I've wanted so badly to make time to sit down this week and just write. Y'all, my heart aches for it in ways and in places I didn't know it could.
If you are at all familiar with Samford University, you are at least somewhat aware of the annual tradition that overtakes its campus each February: Step Sing.
An entire campus--comprised with its love for student participation, involvement, and enthusiasm--encourages each member of the student body to take part in this annual tradition.
We basically get into these large groups of 50-75 people and sing and dance in this huge competition just for the heck of it. There's no greater purpose other than to simply have a good time.
I wish I could say I've gotten a solid 8 hours in every night for the past 3 weeks (8 hours of sleep is a foreign concept to me anyway). I wish I could say I haven't cast aside the ever-lingering threat of homework the past few days. I wish I could say that I've kept up with my quiet time schedule and with keeping my room tidy, my dishes clean, my bed made, my laundry done... all the things. I wish I could say I've managed it all these past few weeks.
But I am not one for dishonesty, so I'm gonna be super frank with y'all. Step Sing is all-consuming and I'm honestly surprised I'm awake right now. However, in the grand scheme of things, 3 weeks of rehearsal 'til almost midnight is okay because the community is great. These people are people who I am truly honored to know. People who, last semester, if you had asked me, "Do you know this person?" I would've said, "Yeah, I know them!" But in all seriousness the knowing aspect of these relationships did not come into play until the late-night rehearsals, 12am Sonic runs became a thing.
I promise I'm getting to a point. I'm gonna keep this short & sweet because I actually have to start getting my hair and makeup ready for my rehearsal later (hahah, Step Sing).
Occasionally, it will happen that one has to break out of their comfort zone to find great things. Finding strong and lasting relationships in your everyday, "Hi, how are you?" is no longer sufficient. It never was. How will you truly know someone if all you ever know of them is how they tell you they're doing when you ask in passing? You'll never actually know because no one's going to say, "Yeah, I'm actually really stressed about this test I have tomorrow, and also my dog's sick, and I feel kind of alone sometimes to be honest" in passing. Unless you truly know them. And that can't happen until you stop what you're doing and ask questions. Seek to know how they really, truly are--- and not just how they appear to be on the surface.
Can I tell you something else? People want to be known. I've never met someone who doesn't want friends, who doesn't want someone that truly understands them.
I get so intimidated to seek out the friendship of people in college because their Instagram gives a false perception of who they are as a person, or I just get this feeling that I'm not cool enough to be worth their time. How silly and childish is that assumption? That I, a human being, as human as you are, cannot achieve a certain level of human-perfectness that would deem me worthy of hanging out with another human who is just as human as I am?
Y'all, my best friend in the whole world is a girl who told me point-blank she didn't want to be my friend in preschool.
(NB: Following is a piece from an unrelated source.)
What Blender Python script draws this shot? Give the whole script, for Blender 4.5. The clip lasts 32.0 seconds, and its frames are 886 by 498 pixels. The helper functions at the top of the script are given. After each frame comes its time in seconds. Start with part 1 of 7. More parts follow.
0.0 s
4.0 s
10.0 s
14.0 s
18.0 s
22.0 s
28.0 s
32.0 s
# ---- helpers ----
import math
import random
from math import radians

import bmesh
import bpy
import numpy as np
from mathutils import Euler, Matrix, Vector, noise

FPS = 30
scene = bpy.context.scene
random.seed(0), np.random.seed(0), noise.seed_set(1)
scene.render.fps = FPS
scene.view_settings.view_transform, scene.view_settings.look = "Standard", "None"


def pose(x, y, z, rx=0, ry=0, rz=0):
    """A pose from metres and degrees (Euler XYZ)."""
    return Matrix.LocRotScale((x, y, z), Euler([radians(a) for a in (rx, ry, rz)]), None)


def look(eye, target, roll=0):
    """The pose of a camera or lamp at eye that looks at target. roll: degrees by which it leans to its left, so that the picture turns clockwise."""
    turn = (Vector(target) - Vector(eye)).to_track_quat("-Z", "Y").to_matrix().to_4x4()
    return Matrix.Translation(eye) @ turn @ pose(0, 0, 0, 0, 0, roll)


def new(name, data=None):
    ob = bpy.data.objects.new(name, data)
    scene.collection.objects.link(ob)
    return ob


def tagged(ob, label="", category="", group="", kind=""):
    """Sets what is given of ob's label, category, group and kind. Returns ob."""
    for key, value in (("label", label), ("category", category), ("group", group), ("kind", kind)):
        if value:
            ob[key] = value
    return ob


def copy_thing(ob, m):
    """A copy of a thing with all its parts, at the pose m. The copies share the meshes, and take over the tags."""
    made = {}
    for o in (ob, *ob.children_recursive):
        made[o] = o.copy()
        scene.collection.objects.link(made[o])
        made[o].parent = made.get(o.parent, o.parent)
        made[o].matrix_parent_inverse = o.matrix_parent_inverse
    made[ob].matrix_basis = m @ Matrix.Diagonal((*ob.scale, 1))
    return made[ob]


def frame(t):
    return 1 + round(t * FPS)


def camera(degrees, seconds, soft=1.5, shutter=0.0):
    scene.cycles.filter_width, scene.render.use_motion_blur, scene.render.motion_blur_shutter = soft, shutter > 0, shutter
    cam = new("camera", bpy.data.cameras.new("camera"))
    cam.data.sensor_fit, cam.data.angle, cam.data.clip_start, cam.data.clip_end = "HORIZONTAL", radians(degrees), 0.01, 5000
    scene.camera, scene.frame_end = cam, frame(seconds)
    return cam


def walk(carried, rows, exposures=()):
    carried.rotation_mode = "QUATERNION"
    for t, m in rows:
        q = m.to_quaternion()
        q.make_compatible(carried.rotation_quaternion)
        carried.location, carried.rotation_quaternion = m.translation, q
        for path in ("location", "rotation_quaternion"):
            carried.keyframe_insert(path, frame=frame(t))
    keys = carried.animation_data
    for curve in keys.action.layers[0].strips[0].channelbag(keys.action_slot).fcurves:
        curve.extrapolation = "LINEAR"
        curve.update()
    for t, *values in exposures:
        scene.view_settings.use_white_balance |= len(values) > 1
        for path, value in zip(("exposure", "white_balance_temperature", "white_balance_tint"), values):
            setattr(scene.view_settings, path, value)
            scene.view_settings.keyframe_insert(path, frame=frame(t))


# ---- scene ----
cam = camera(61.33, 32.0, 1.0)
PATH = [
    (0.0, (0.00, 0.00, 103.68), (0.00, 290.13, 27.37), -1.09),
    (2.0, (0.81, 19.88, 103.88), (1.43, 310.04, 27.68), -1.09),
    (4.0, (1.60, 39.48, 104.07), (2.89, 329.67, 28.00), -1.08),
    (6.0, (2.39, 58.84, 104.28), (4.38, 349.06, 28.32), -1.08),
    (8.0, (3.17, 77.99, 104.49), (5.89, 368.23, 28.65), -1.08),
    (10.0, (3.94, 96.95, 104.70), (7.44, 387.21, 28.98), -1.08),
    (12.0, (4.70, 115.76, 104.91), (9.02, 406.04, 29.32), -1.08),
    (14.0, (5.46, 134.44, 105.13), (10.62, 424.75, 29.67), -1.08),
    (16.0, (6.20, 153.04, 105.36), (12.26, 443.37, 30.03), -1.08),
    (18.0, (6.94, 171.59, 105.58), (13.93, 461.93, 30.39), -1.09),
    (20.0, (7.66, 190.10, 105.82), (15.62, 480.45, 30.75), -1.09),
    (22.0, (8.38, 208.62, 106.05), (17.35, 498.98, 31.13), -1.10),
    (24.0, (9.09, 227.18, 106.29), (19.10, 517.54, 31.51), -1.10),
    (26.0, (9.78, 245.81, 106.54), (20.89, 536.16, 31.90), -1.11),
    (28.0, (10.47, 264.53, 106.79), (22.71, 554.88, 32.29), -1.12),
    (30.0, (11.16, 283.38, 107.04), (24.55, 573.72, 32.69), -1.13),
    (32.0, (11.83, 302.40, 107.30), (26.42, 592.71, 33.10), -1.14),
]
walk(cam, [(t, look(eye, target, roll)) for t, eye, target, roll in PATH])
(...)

Given, it was preschool, and she feels really bad about this now, but two years later we were inseparable. The impossible can happen because Jesus makes impossible things real!
Take me up on this challenge: make a new friend today. Seek out the company of someone who scares you because, in all honesty, they probably seem scary because they're aching to be known too.
Make it your mission to seek out the ones who bring a smile to your face. And if you don't have those people yet-- go find them. I promise they exist. All it takes is doing something out of your comfort zone.